> **Task objective**
Make an exact transcription of the material, leaving out all images.

> **Material provided**
##########

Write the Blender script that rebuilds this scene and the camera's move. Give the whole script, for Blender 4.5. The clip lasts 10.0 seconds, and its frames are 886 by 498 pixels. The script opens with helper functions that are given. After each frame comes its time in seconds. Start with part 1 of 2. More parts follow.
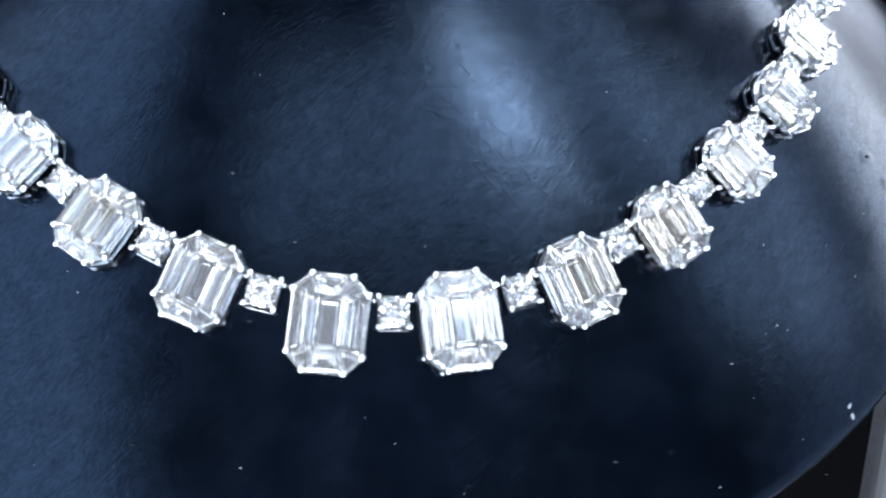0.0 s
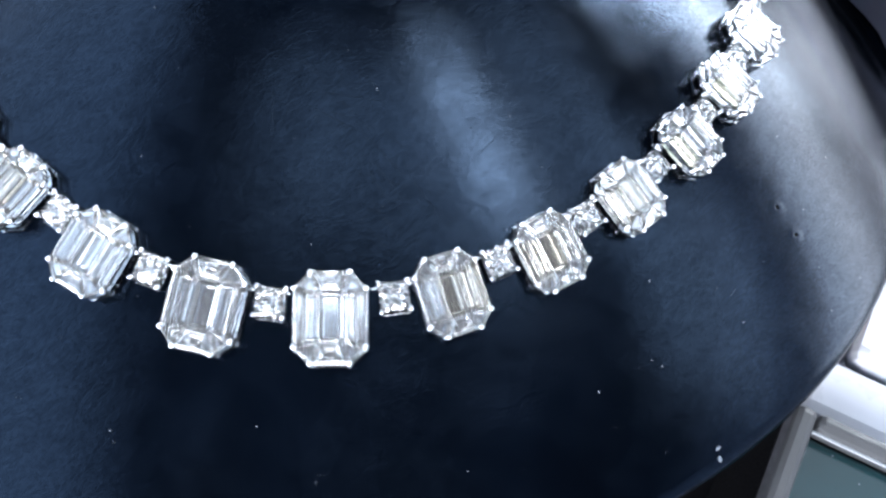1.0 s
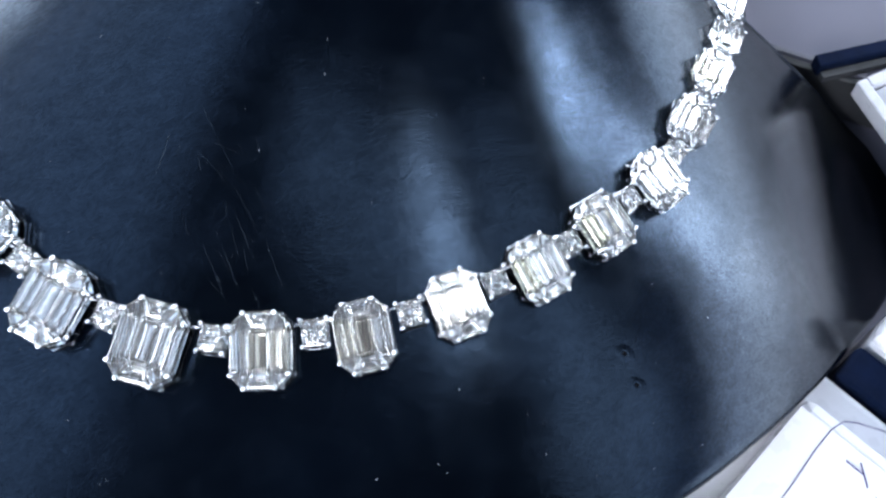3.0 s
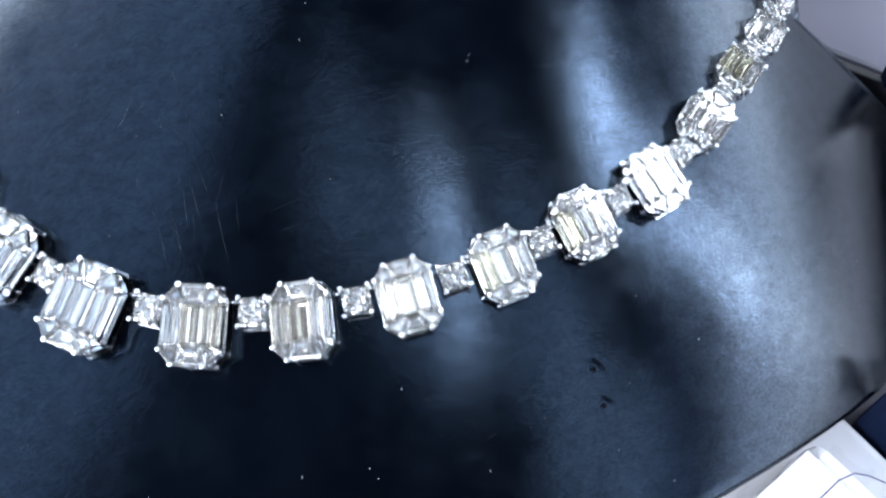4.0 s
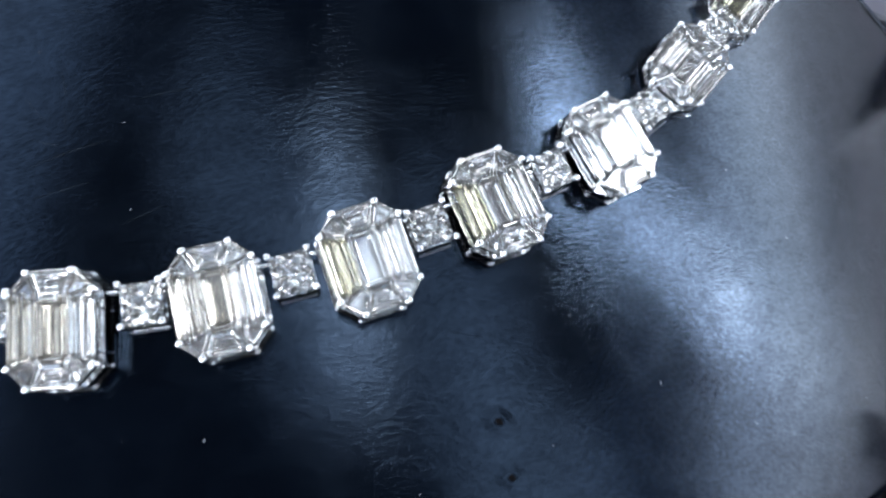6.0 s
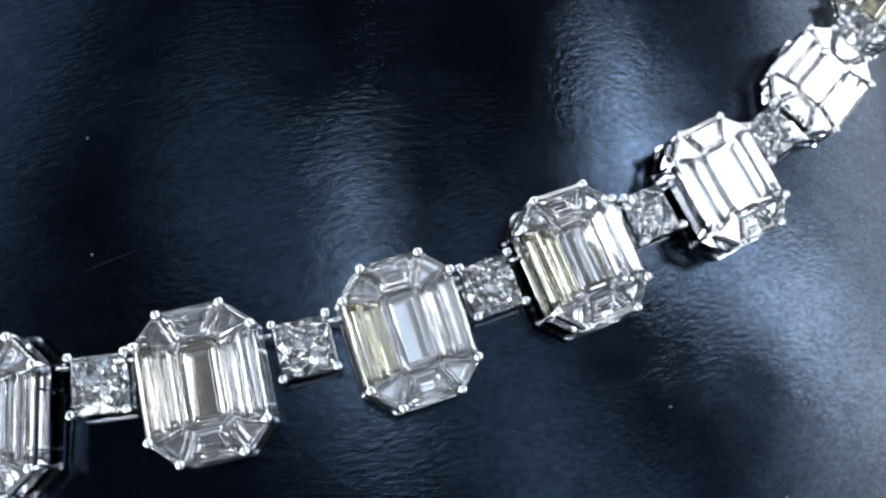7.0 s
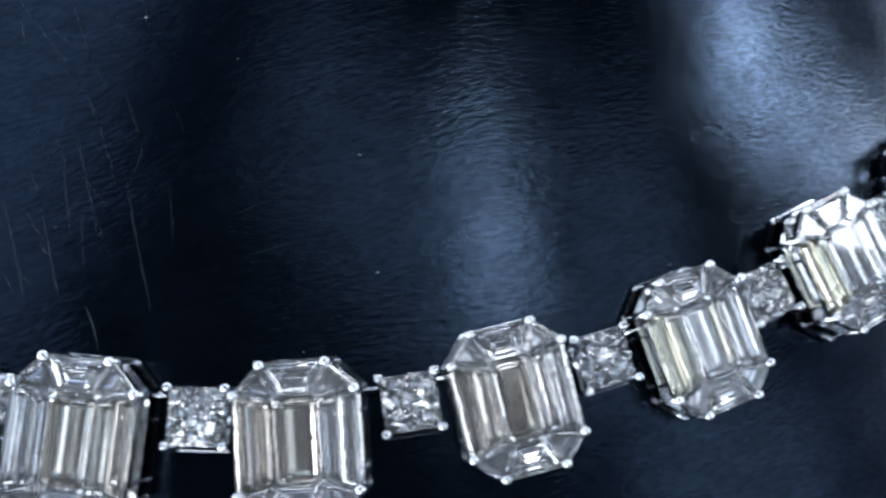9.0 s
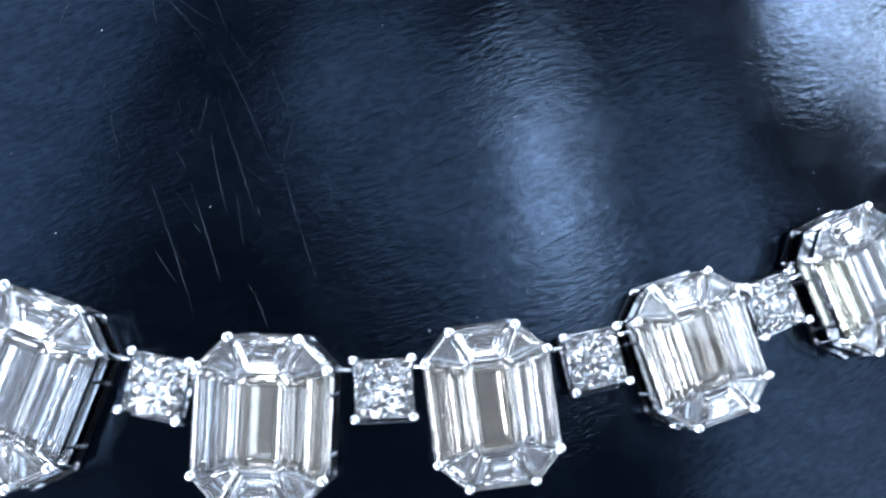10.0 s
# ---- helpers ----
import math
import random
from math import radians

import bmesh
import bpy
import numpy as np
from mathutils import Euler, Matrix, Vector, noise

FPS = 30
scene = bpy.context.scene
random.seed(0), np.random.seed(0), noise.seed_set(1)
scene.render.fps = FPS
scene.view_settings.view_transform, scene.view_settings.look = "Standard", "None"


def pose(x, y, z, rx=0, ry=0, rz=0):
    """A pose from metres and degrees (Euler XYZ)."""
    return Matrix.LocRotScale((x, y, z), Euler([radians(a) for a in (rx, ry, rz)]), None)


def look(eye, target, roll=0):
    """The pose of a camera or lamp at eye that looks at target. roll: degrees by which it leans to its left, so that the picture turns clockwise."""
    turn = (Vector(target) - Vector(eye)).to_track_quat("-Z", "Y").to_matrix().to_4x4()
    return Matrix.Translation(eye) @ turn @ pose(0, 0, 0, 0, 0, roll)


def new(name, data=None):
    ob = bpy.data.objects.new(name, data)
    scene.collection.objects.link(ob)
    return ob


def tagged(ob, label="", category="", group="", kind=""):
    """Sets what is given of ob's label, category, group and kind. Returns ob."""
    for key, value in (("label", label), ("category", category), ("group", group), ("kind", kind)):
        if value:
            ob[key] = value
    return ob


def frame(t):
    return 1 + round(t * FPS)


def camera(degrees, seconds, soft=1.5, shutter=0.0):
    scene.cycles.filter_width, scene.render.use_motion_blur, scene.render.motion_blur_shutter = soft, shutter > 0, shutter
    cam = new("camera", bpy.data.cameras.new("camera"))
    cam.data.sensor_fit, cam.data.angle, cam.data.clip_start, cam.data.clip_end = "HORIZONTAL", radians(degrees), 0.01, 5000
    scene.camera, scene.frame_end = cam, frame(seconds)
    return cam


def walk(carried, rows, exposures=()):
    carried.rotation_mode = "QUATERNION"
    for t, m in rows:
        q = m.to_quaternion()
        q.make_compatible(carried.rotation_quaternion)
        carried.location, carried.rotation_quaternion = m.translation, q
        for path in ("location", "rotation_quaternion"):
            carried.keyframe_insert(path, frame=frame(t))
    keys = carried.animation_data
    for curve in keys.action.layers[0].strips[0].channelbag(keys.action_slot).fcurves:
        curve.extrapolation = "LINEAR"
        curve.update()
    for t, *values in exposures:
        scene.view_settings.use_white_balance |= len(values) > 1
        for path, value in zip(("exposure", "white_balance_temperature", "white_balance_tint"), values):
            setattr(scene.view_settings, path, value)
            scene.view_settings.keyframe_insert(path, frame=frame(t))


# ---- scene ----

##########

> **Response to the exercise**
Write the Blender script that rebuilds this scene and the camera's move. Give the whole script, for Blender 4.5. The clip lasts 10.0 seconds, and its frames are 886 by 498 pixels. The script opens with helper functions that are given. After each frame comes its time in seconds. Start with part 1 of 2. More parts follow.
0.0 s
1.0 s
3.0 s
4.0 s
6.0 s
7.0 s
9.0 s
10.0 s
# ---- helpers ----
import math
import random
from math import radians

import bmesh
import bpy
import numpy as np
from mathutils import Euler, Matrix, Vector, noise

FPS = 30
scene = bpy.context.scene
random.seed(0), np.random.seed(0), noise.seed_set(1)
scene.render.fps = FPS
scene.view_settings.view_transform, scene.view_settings.look = "Standard", "None"


def pose(x, y, z, rx=0, ry=0, rz=0):
    """A pose from metres and degrees (Euler XYZ)."""
    return Matrix.LocRotScale((x, y, z), Euler([radians(a) for a in (rx, ry, rz)]), None)


def look(eye, target, roll=0):
    """The pose of a camera or lamp at eye that looks at target. roll: degrees by which it leans to its left, so that the picture turns clockwise."""
    turn = (Vector(target) - Vector(eye)).to_track_quat("-Z", "Y").to_matrix().to_4x4()
    return Matrix.Translation(eye) @ turn @ pose(0, 0, 0, 0, 0, roll)


def new(name, data=None):
    ob = bpy.data.objects.new(name, data)
    scene.collection.objects.link(ob)
    return ob


def tagged(ob, label="", category="", group="", kind=""):
    """Sets what is given of ob's label, category, group and kind. Returns ob."""
    for key, value in (("label", label), ("category", category), ("group", group), ("kind", kind)):
        if value:
            ob[key] = value
    return ob


def frame(t):
    return 1 + round(t * FPS)


def camera(degrees, seconds, soft=1.5, shutter=0.0):
    scene.cycles.filter_width, scene.render.use_motion_blur, scene.render.motion_blur_shutter = soft, shutter > 0, shutter
    cam = new("camera", bpy.data.cameras.new("camera"))
    cam.data.sensor_fit, cam.data.angle, cam.data.clip_start, cam.data.clip_end = "HORIZONTAL", radians(degrees), 0.01, 5000
    scene.camera, scene.frame_end = cam, frame(seconds)
    return cam


def walk(carried, rows, exposures=()):
    carried.rotation_mode = "QUATERNION"
    for t, m in rows:
        q = m.to_quaternion()
        q.make_compatible(carried.rotation_quaternion)
        carried.location, carried.rotation_quaternion = m.translation, q
        for path in ("location", "rotation_quaternion"):
            carried.keyframe_insert(path, frame=frame(t))
    keys = carried.animation_data
    for curve in keys.action.layers[0].strips[0].channelbag(keys.action_slot).fcurves:
        curve.extrapolation = "LINEAR"
        curve.update()
    for t, *values in exposures:
        scene.view_settings.use_white_balance |= len(values) > 1
        for path, value in zip(("exposure", "white_balance_temperature", "white_balance_tint"), values):
            setattr(scene.view_settings, path, value)
            scene.view_settings.keyframe_insert(path, frame=frame(t))


# ---- scene ----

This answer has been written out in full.